Скоро, скоро холод зимнийРощу, поле посетит;Огонёк в лачужке дымнойСкоро ярко заблестит;Не увижу я прелестнойИ, как чижик в клетке тесной,Дома буду гореватьИ Наташу вспоминать.Глава пятая
Байкал, расизм и Брюс Уиллис
«Боже, какой позор!» – думала Соня, сдавая бейджик визитёра на проходной Бостонской телестудии улыбчивому охраннику. Уши её горели, щёки пылали. «Не быть тебе телезвездой! Не парить в верхних строках рейтингов!» – ехидничал внутренний голос. Такого фиаско она не терпела уже очень давно. Последний раз – в ясельной группе детского сада. Гордость не позволила поставить в известность воспитательницу о том, что Соня навалила в штаны. И маленькая Сонечка молилась, молилась… уже не помня кому… наверное, дедушке Ленину, чтобы за ней пришёл папа или
Однако…
«Срочно купить литровую бутылку водки. Выпить её залпом. Убить Марка. Убивать изощрённо – он должен мучиться. Утопиться в океане… Предварительно сделав харакири «розочкой».
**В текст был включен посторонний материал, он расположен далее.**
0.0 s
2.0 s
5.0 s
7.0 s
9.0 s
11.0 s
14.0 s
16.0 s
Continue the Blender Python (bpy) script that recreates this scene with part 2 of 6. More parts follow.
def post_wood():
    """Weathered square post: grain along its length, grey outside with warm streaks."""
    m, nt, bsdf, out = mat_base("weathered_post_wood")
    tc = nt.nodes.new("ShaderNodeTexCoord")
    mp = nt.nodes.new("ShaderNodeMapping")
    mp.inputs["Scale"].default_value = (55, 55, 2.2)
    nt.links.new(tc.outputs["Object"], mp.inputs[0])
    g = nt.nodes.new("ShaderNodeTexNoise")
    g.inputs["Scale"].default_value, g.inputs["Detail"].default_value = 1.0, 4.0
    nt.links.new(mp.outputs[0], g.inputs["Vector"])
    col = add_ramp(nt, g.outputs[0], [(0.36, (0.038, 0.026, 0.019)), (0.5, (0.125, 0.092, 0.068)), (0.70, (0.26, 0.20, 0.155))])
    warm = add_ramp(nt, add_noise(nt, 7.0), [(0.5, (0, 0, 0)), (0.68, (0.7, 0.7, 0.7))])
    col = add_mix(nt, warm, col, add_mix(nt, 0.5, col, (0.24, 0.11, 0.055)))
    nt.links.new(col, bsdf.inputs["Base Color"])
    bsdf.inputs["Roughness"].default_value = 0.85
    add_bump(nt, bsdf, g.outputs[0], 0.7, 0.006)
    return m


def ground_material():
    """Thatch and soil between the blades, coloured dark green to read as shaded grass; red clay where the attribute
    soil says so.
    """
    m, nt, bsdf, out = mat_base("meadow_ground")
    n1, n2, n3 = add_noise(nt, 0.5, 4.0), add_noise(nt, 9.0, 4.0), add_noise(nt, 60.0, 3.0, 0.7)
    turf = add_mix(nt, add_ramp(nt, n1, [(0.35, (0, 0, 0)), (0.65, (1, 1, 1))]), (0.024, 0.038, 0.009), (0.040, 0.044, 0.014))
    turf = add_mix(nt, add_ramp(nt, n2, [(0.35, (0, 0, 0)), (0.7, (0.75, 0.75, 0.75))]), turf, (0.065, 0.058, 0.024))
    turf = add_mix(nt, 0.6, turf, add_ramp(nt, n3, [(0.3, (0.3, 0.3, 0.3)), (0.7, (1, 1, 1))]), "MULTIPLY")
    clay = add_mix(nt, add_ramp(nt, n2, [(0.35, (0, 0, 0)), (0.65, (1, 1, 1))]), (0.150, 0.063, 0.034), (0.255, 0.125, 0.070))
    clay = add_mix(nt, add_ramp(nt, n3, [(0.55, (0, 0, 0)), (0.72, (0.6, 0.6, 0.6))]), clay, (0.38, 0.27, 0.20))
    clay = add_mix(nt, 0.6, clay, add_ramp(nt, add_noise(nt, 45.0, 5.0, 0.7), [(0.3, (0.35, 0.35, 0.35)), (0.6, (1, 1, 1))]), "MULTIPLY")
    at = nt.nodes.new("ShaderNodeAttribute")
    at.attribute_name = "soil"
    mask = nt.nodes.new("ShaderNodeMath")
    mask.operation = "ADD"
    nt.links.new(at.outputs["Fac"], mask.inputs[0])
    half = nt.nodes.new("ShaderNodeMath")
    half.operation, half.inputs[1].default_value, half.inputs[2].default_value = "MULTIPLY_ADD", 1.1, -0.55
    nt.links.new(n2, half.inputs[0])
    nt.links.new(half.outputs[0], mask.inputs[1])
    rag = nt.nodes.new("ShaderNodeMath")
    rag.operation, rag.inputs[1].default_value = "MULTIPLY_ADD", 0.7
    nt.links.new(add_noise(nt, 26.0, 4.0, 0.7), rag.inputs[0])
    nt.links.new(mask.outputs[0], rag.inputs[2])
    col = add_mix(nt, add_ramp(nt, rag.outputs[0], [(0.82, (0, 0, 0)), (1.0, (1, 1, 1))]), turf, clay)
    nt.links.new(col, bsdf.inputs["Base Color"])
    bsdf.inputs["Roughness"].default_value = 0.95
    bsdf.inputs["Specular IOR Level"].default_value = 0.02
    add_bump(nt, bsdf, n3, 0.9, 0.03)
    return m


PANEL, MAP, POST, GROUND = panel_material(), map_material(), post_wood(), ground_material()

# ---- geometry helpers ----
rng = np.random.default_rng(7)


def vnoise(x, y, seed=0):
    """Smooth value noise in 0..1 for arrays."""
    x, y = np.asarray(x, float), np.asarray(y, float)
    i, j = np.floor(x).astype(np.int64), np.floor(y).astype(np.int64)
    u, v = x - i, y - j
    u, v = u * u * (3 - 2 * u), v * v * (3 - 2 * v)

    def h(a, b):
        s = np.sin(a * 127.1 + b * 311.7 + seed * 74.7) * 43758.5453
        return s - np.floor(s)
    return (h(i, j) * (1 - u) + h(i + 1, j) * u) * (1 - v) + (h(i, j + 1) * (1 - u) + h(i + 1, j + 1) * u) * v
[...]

Вероятно, Соня обладала ярко выраженными способностями к передаче мыслей – потому что ни на секунду не затыкавшийся последнюю четверть часа Марк вдруг снова впал в молчание. Правда, не в каталептическое, как в студии. Сейчас, видимо, он почувствовал, что «…его будут бить. И может быть, даже ногами» [12] . Поэтому онемел. На целую минуту. Соне она показалась вечностью. Но хрупкое равновесие всё же было нарушено – до слуха донеслось его жалобное: «It’s mean…» – и она с воплями: «А-а-а-а-а-а!!!» и чего-то ещё нечленораздельно-оскорбительного в адрес его матери, которая Сонечку ещё вчера достала, начала сумкой колотить «ицмина» по его «майнду».
12
Ильф и Петров, «Двенадцать стульев».
Пущей дикарской радости добавляли металлические бляхи, которыми была увешана Сонина торба в стиле «милитари».
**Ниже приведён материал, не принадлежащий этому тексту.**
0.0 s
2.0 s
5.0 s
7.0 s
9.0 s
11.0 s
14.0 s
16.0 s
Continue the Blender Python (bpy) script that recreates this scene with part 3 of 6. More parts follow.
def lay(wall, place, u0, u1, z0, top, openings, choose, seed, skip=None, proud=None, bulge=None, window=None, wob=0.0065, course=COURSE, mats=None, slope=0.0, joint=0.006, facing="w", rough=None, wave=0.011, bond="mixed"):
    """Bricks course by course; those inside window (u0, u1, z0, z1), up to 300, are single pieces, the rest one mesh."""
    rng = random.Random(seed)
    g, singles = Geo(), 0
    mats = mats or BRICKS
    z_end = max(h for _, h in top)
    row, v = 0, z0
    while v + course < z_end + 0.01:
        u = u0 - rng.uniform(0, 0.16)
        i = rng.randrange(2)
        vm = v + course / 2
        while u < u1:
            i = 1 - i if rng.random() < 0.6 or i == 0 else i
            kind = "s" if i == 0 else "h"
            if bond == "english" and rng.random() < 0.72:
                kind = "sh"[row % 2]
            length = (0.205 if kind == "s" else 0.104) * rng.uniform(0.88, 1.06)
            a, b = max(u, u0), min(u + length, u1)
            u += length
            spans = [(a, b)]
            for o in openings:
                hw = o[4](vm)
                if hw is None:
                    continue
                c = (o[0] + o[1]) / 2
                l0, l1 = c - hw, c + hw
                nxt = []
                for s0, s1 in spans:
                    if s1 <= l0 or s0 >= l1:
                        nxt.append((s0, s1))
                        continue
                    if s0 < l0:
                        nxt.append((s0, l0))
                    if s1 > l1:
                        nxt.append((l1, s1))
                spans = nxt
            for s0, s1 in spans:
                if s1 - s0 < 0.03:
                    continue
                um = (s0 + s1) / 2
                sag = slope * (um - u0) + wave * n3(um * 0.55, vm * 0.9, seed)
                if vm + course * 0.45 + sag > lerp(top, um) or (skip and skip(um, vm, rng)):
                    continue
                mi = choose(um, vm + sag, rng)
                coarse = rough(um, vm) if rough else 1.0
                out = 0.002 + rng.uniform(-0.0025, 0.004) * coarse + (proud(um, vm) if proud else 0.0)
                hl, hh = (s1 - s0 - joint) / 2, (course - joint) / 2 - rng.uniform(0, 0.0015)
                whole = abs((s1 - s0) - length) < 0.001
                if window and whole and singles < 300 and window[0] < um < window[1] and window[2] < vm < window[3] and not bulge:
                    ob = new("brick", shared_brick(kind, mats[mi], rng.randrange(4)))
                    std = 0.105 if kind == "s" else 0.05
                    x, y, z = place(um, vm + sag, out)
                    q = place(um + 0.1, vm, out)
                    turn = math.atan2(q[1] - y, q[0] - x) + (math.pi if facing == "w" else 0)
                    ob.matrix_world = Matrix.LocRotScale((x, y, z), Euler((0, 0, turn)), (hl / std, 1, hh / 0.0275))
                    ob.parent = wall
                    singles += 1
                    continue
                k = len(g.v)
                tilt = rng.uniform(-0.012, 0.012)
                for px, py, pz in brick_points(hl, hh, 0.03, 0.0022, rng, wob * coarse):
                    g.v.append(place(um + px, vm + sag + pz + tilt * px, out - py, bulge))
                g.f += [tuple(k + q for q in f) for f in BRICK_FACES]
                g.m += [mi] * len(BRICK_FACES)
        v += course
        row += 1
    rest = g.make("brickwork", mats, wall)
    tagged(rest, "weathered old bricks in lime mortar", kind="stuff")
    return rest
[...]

Хорошо, что Марк удержался на ногах. Если бы он упал, Соня добила бы его отнюдь не декоративными солдатскими ботинками на грубой подошве. И потом за долгие безмятежные тюремные вечера изучила бы, наконец, английский язык в должном объёме. Возможно, даже переплюнула бы Шекспира по многообразию лексики. Тюрьмы в Штатах оборудованы спортзалами. Рацион питания правильный. Похудела бы и подкачалась. За убийство срок, надо полагать, немалый.
А всё так славно начиналось…
Накануне Джош сообщил Соне, что сегодня в полдень она должна стоять у входа в Бостонский телецентр, потому что участвует в передаче «штатного» телевидения (что-то на манер «республиканского»).
Ах, этот неподражаемый великолепный Джош! Если он говорит вам, что делать, вы готовы немедленно туда идти. Как будто это – именно то, единственное, зачем вы родились на свет. Соня лично имела честь быть знакома ещё только с одним подобным представителем рода человеческого. Она с таким экземпляром жила. И если он говорил: «Завари мне, пожалуйста, чаю», – Соня понимала, что именно в этом её – реинкарнированного существа – предназначение.
Передача выходила в эфирное время «домохозяек» и по формату напоминала «интервью с интересными людьми».
«Это что же – я завтра с бухты-барахты должна на целых полчаса прямого эфира с перерывом на рекламу стать «интересным человеком» для тех жителей штата Массачусетс, которым в это время дня больше нечего делать, кроме как смотреть телевизор?!»
В Сонином организме началась вегетативная буря, именуемая в простонародье «медвежьей болезнью».
Не дав времени до конца осмыслить, чего конкретно Соне следует опасаться, Джош, как ни в чём не бывало, сообщил, что ещё будут задавать вопросы. И не заранее подготовленные редакторами с Сониными, ими же исправленными, ответами. А по телефону! В прямом эфире!!!
Единственное, о чём Соня в тот момент мечтала, – нуль-транспортироваться в Антарктиду к добродушным пингвинам, не владеющим никакими языками. Но, не имея для этого достаточно сил, её дух транспортировал слегка обмякшее тело в «два нуля».